Re: “I Don’t Want To Maintain Their Code”

The Beekey Cheung’s blog post begins with a rather sad story.

Table of Contents

  1. Decisions
  2. Architecture Decision Records
  3. The wrong decisions
  4. Newcomers

(…) a team needs to hire someone (…) The reaction from one of the developers was simply: “I don’t want to maintain their code.” I understand this mentality. The worst code is always other people’s code. For most developers, this is simply fact.

In this case, the existing team does not want to maintain the code of the new person. For me, this is something new, something strange. I often saw an opposite behavior. The new person did not want to work with the existing code. Why would the team oppose maintaining the code of a newcomer?

According to the author, the problem may be related to egos of the team members. They don’t welcome a new opinion. They are afraid of being challenged. The author also says mitigating the risk may be easier if the architecture of your software is “good.”

It can’t be more ambiguous, but let’s ignore it. I don’t want to write about “best practices” and characteristics of good software architecture.

Let’s focus on something else. How do we create the architecture? Is it a random process? Is there a recipe book? Are there any rules which must always be applied? Is it created by chance or is it the outcome of our decisions?

Decisions

How can we communicate old decisions to people who join the team? In most cases, we rely on tribal knowledge. Ask your team about a decision made a year ago? What happened?

Everybody knows a part of the truth. There are gaps in the team’s knowledge. Some people fill the gaps with their own imagination and add false information. Some have problems with the timeline and talk about events which happened after you made the decision.

Sometimes you ask a few people about the same situation and hear different answers. Maybe they have already forgotten the truth. Maybe they don’t agree with the final decision and want to impose their own point of view.

What about the people who left the team? What knowledge did you lost when they quit?

Architecture Decision Records

People’s minds are the worst place to store information. How can you preserve the knowledge?

We don’t want to write long documents, make diagrams, and PowerPoint presentations. Nobody will read them anyway. Fortunately, there seems to be a simpler solution.

I like the idea of “Architecture Decision Records” described by Michael Nygard. ADRs are not long. The files should be one or two pages long. You store the files in the repository, with the code. You don’t need to look for them in Confluence or Sharepoint. The files don’t exist in someone’s mailbox or on a shared drive. You can always find them next to the code.

The format of ADRs forces you to describe not only the decision but also the situation at the time of decision making and the predicted consequences. You have to write about people and software affected by your choices, things which affect your choices, alternative approaches and the criteria you use to decide what is the best possible solution.
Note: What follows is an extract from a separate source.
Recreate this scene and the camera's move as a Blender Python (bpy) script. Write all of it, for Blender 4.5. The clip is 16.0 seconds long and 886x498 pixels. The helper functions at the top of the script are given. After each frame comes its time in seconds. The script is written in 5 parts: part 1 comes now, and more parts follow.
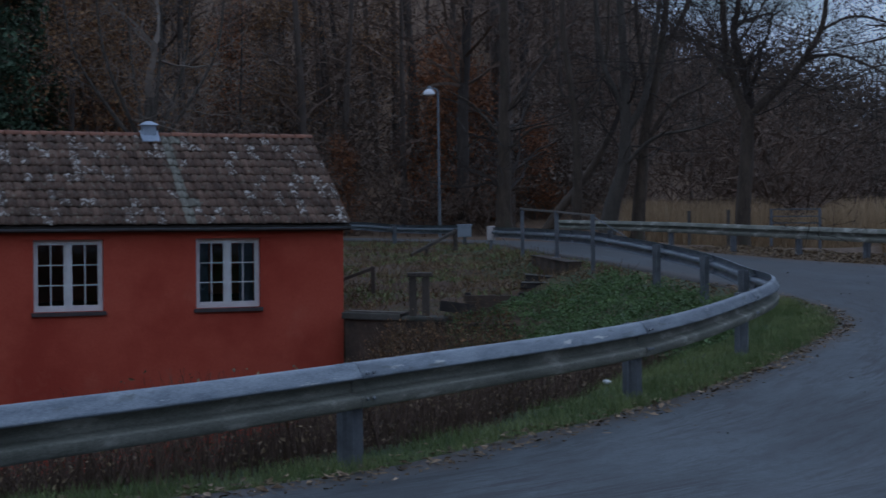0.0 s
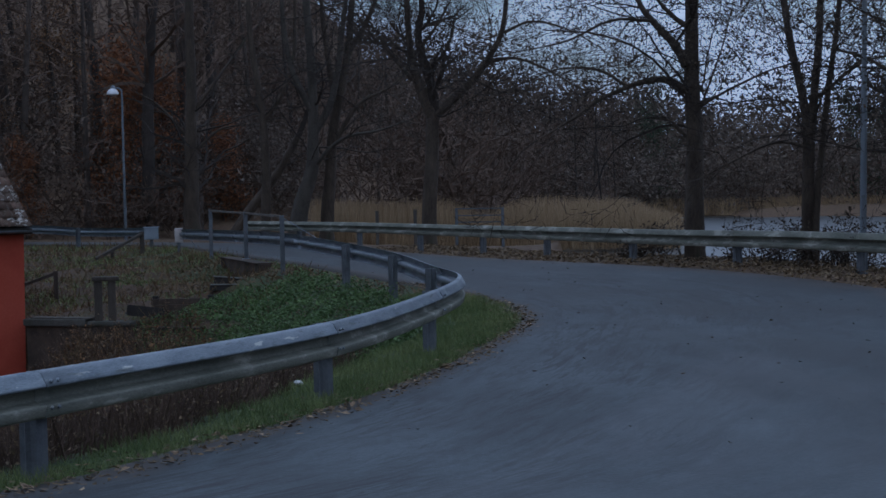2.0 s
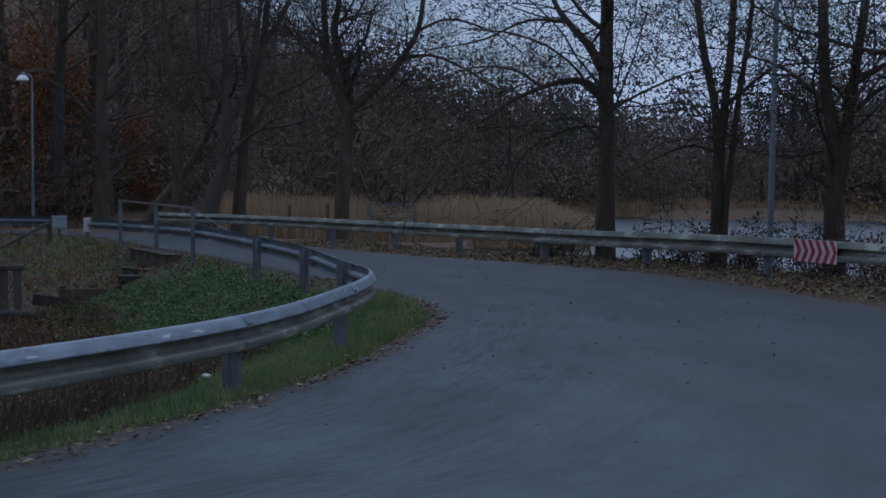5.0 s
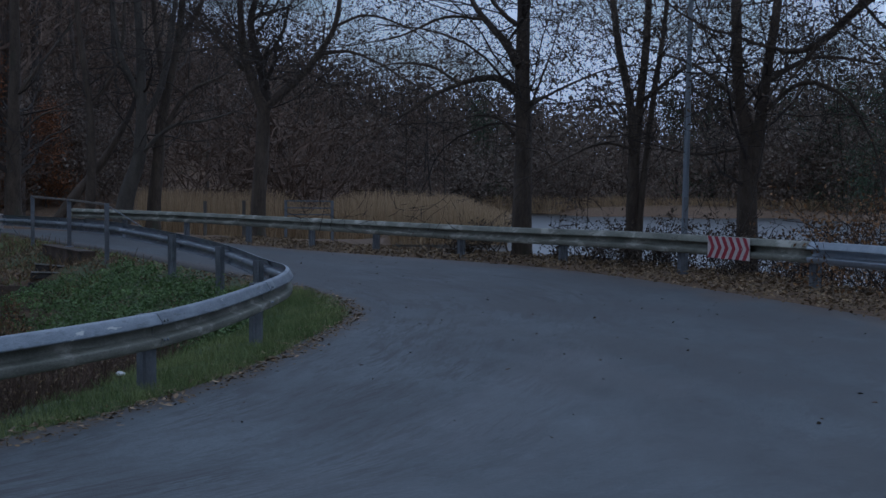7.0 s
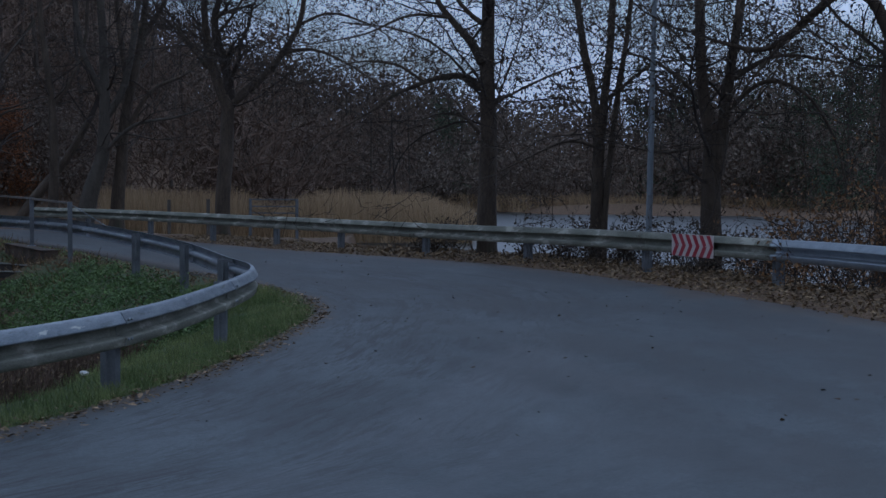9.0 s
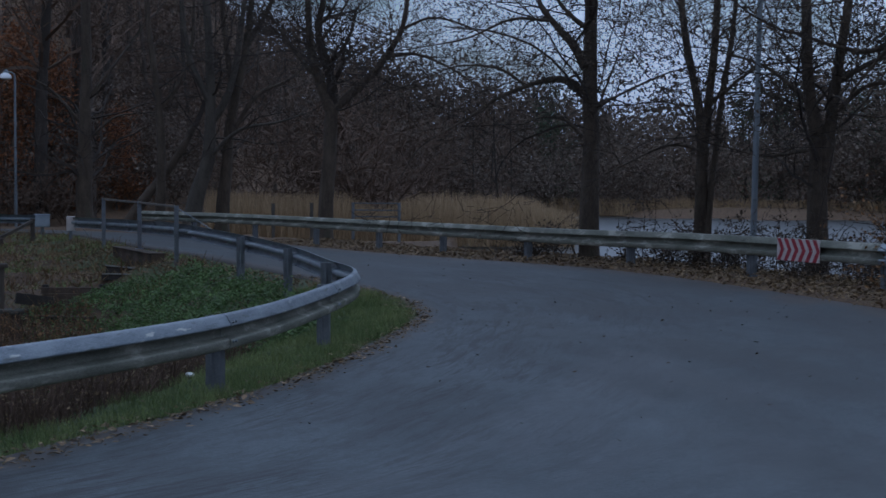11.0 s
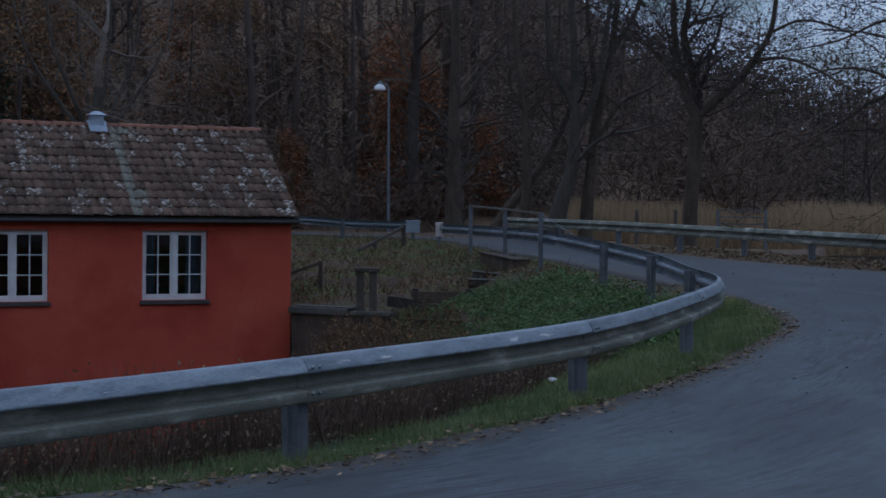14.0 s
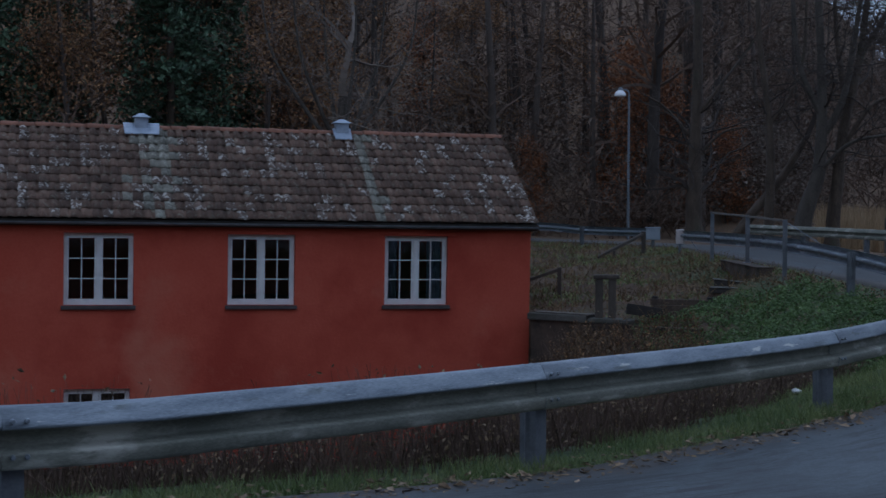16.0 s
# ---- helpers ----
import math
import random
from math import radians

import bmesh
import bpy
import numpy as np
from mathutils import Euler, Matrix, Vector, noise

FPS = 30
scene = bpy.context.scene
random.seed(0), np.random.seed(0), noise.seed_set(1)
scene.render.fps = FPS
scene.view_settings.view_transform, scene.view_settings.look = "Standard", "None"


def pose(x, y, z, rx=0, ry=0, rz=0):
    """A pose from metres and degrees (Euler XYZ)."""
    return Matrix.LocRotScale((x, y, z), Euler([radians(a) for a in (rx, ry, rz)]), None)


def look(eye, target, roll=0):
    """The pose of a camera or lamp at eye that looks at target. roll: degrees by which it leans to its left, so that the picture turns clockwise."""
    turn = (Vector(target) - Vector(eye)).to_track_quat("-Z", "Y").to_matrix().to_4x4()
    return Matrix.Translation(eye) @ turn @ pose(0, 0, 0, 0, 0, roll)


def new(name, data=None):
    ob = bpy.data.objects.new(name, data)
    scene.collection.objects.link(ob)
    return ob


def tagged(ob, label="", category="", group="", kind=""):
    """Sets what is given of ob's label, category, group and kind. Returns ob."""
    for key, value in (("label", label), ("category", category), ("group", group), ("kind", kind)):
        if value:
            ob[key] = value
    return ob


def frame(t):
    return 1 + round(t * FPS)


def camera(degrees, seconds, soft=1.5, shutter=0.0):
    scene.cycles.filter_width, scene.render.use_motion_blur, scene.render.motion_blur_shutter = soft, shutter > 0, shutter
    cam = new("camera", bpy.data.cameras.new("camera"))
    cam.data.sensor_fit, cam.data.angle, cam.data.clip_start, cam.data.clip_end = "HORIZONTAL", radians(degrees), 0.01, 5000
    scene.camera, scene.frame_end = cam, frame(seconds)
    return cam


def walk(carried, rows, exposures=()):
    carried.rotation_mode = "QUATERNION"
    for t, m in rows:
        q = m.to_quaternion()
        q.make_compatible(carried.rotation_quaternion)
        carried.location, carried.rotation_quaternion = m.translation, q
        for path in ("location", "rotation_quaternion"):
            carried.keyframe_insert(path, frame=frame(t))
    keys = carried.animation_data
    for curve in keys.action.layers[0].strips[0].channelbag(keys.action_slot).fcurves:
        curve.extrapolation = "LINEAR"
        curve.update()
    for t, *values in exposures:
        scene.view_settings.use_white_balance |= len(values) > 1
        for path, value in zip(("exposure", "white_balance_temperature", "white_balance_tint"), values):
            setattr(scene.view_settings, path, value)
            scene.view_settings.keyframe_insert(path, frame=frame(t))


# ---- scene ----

# ---------------- camera ----------------
EYE = (0.0, 0.0, 1.8)
PATH = [
    (0.0, 88.002, 0.811, -0.466), (0.5, 87.919, 0.951, -4.374), (1.0, 87.86, 1.05, -7.458),
    (1.5, 87.825, 1.132, -10.195), (2.0, 87.834, 1.18, -12.114), (2.5, 87.771, 1.129, -13.314),
    (3.0, 87.73, 0.218, -14.117), (3.5, 87.691, -0.047, -14.776), (5.8, 87.665, -0.32, -16.162),
    (6.0, 87.649, -0.318, -16.606), (6.5, 87.61, -0.315, -17.659), (7.0, 87.552, -0.298, -18.483),
    (7.5, 87.517, -0.30, -19.024), (8.0, 87.508, -0.225, -19.44), (8.2, 87.503, -0.22, -19.57),
    (8.7, 87.495, -0.23, -19.78), (9.2, 87.49, -0.24, -19.80), (9.7, 87.47, -0.25, -19.62),
    (10.3, 87.45, -0.25, -18.67), (10.5, 87.506, -0.224, -17.973), (11.0, 87.62, -0.208, -15.97),
    (11.5, 87.618, -0.208, -13.869), (12.0, 87.692, -0.198, -11.616), (12.5, 87.709, -0.202, -9.345),
    (13.0, 87.752, -0.23, -7.334), (13.5, 87.845, -0.18, -4.923), (14.0, 87.84, -0.166, -2.379),
    (14.5, 87.929, -0.131, 0.023), (15.0, 87.992, -0.12, 2.243), (15.5, 88.057, -0.171, 4.465),
    (16.0, 88.058, -0.203, 6.593)]
cam = camera(32.4, 16.0, shutter=0.25)
walk(cam, [(t, pose(*EYE, rx, ry, rz)) for t, rx, ry, rz in PATH], exposures=[(0.0, -1.45, 5400, 9)])

# ---------------- sky and light ----------------
world = bpy.data.worlds.new("dusk_sky")
scene.world = world
world.use_nodes = True
wn, wl = world.node_tree.nodes, world.node_tree.links
sky = wn.new("ShaderNodeTexSky")
sky.sky_type, sky.sun_disc = "NISHITA", False
sky.sun_elevation, sky.sun_rotation = radians(9), radians(200)
sky.air_density, sky.dust_density, sky.ozone_density = 1.0, 3.0, 2.0
# thin cloud: the sky's own light, made paler where the cloud is thicker
wcoord, wnoise, wramp, wmix = (wn.new(k) for k in ("ShaderNodeTexCoord", "ShaderNodeTexNoise", "ShaderNodeValToRGB", "ShaderNodeMix"))
wnoise.inputs["Scale"].default_value, wnoise.inputs["Detail"].default_value = 5.0, 5.0
wmap = wn.new("ShaderNodeMapping")
wmap.inputs["Scale"].default_value = (1, 1, 2.5)
wramp.color_ramp.elements[0].position, wramp.color_ramp.elements[1].position = 0.30, 0.55
wmix.data_type = "RGBA"
wmix.inputs["B"].default_value = (10.3, 11.6, 14.5, 1)
wl.new(wcoord.outputs["Generated"], wmap.inputs["Vector"])
wl.new(wmap.outputs["Vector"], wnoise.inputs["Vector"])
wl.new(wnoise.outputs["Fac"], wramp.inputs["Fac"])
wl.new(wramp.outputs["Color"], wmix.inputs["Factor"])
wl.new(sky.outputs["Color"], wmix.inputs["A"])
bg = wn["Background"]
bg.inputs["Strength"].default_value = 0.15
wl.new(wmix.outputs["Result"], bg.inputs["Color"])
sun = new("sun", bpy.data.lights.new("sun", "SUN"))
sun.data.energy, sun.data.angle, sun.data.color = 0.5, radians(60), (0.95, 0.97, 1.0)
sun.matrix_world = look((0, 0, 60), (2, 8, 0))


# ---------------- materials ----------------
def mat(name, c1, c2, scale=4.0, rough=0.8, bump=0.3, fine=60.0, metal=0.0, c3=None, c3_scale=1.0, c3_at=(0.5, 0.65),
        stretch=(1, 1, 1), per=0.0, island=0.0, spec=0.5, dist=0.02, place=False, c4=None, c4_at=(0.56, 0.7)):
    """Two tones mixed by a coarse and a fine noise, a third in patches, fine relief; per: variation from object to object."""
    m = bpy.data.materials.new(name)
    m.use_nodes = True
    n, l = m.node_tree.nodes, m.node_tree.links
    b = n["Principled BSDF"]
    b.inputs["Roughness"].default_value, b.inputs["Metallic"].default_value = rough, metal
    b.inputs["Specular IOR Level"].default_value = spec
    co, mp = n.new("ShaderNodeTexCoord"), n.new("ShaderNodeMapping")
    mp.inputs["Scale"].default_value = stretch
    l.new(n.new("ShaderNodeNewGeometry").outputs["Position"] if place else co.outputs["Object"], mp.inputs["Vector"])

    def noise_node(s, detail=5.0):
        k = n.new("ShaderNodeTexNoise")
        k.inputs["Scale"].default_value, k.inputs["Detail"].default_value = s, detail
        k.inputs["Roughness"].default_value = 0.62
        l.new(mp.outputs["Vector"], k.inputs["Vector"])
        return k.outputs["Fac"]

    def ramp(fac, lo, hi):
        k = n.new("ShaderNodeMapRange")
        k.inputs["From Min"].default_value, k.inputs["From Max"].default_value = lo, hi
        l.new(fac, k.inputs["Value"])
        return k.outputs["Result"]

    def mixed(fac, a, bb):
        k = n.new("ShaderNodeMix")
        k.data_type = "RGBA"
        l.new(fac, k.inputs["Factor"])
        for sock, v in (("A", a), ("B", bb)):
            if isinstance(v, tuple):
                k.inputs[sock].default_value = (*v, 1)
            else:
                l.new(v, k.inputs[sock])
        return k.outputs["Result"]

    coarse, small = noise_node(scale), noise_node(fine, 3.0)
    add = n.new("ShaderNodeMath")
    add.operation = "MULTIPLY_ADD"
    l.new(small, add.inputs[0])
    add.inputs[1].default_value = 0.55
    l.new(coarse, add.inputs[2])
    col = mixed(ramp(add.outputs[0], 0.58, 0.98), c1, c2)
    if c3:
        col = mixed(ramp(noise_node(c3_scale, 6.0), *c3_at), col, c3)
    if c4:
        col = mixed(ramp(noise_node(c3_scale * 0.8, 7.0), *c4_at), col, c4)
    if per or island:
        src = n.new("ShaderNodeObjectInfo").outputs["Random"] if per else n.new("ShaderNodeNewGeometry").outputs["Random Per Island"]
        hsv = n.new("ShaderNodeHueSaturation")
        l.new(ramp(src, 0, 1), hsv.inputs["Value"])
        k = hsv.inputs["Value"].links[0].from_node
        k.inputs["To Min"].default_value, k.inputs["To Max"].default_value = 1 - (per or island), 1 + (per or island)
        l.new(col, hsv.inputs["Color"])
        col = hsv.outputs["Color"]
    l.new(col, b.inputs["Base Color"])
    if bump:
        k = n.new("ShaderNodeBump")
        k.inputs["Strength"].default_value, k.inputs["Distance"].default_value = bump, dist
        l.new(add.outputs[0], k.inputs["Height"])
        l.new(k.outputs["Normal"], b.inputs["Normal"])
    return m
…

When a new person joins the team and starts asking questions, you can show them the files. It will probably raise even more questions. The files are not supposed to replace conversations and onboarding of new people.

So what will change? We can avoid emotions and hurt egos. You no longer try to defend your decisions and prove you were right. Now you can show them the data.

I believe it changes a lot. Only an unreasonable person would argue with the facts. Beginning a conversation with facts makes spotting such people so much easier.

What if you show them evidence and they make a preposterous suggestion? Congratulations, you just found a problem with your recruitment process.

The wrong decisions

There is one more advantage of ADRs. Writing everything down may prevent wrong decisions. Hopefully, you can spot a mistake while explaining it.

It looks like something similar to “debugging by talking to a rubber duck.” In fact, it is much better! It is like recording your conversation with the rubber duck! With multiple rubber ducks! How many people review your code? We keep ADRs in the repository, they are a part of the code. People will see them when you make a pull request. Someone may start asking questions. Someone may have a better idea.

Newcomers

Education is the only way to ensure you can maintain other people’s code. They must know what you expect. Every time someone joins your team write code with them, explain the decisions, show them your team’s style of coding, show them the infrastructure, ask them about their opinions, and learn something from them.

It is not enough to do that for a day or two. You probably need at least a month or two. Sure, it will slow down your team, but it is an investment. If your company cannot accept that, you have a much bigger problem.

You make onboarding a little bit easier if you have all required information gathered in one easily accessible place.

Do not limit your contribution to showing them some files. Documentation is not a silver bullet. It is just an additional safety net. You can’t replace knowledge transfer and cooperation with a few documents. The only reason why the documents exist is to ensure you remember everything.

Programmers don’t like to write comments. We are told to write code which is “self-documenting.” Sure, we should do that. What about the parts of our system which cannot be expressed in code?

I can read your code and see what it does. I can easily find the feature descriptions, business requirements, or UI mockups. If I am lucky, I can even find some meeting agendas. What happened to the architecture? What happened to the decisions?

The technical decisions we make are usually not documented anywhere. Our choices exist briefly on a whiteboard during the meeting. We store the decisions in our heads where they slowly deteriorate. Let’s keep them.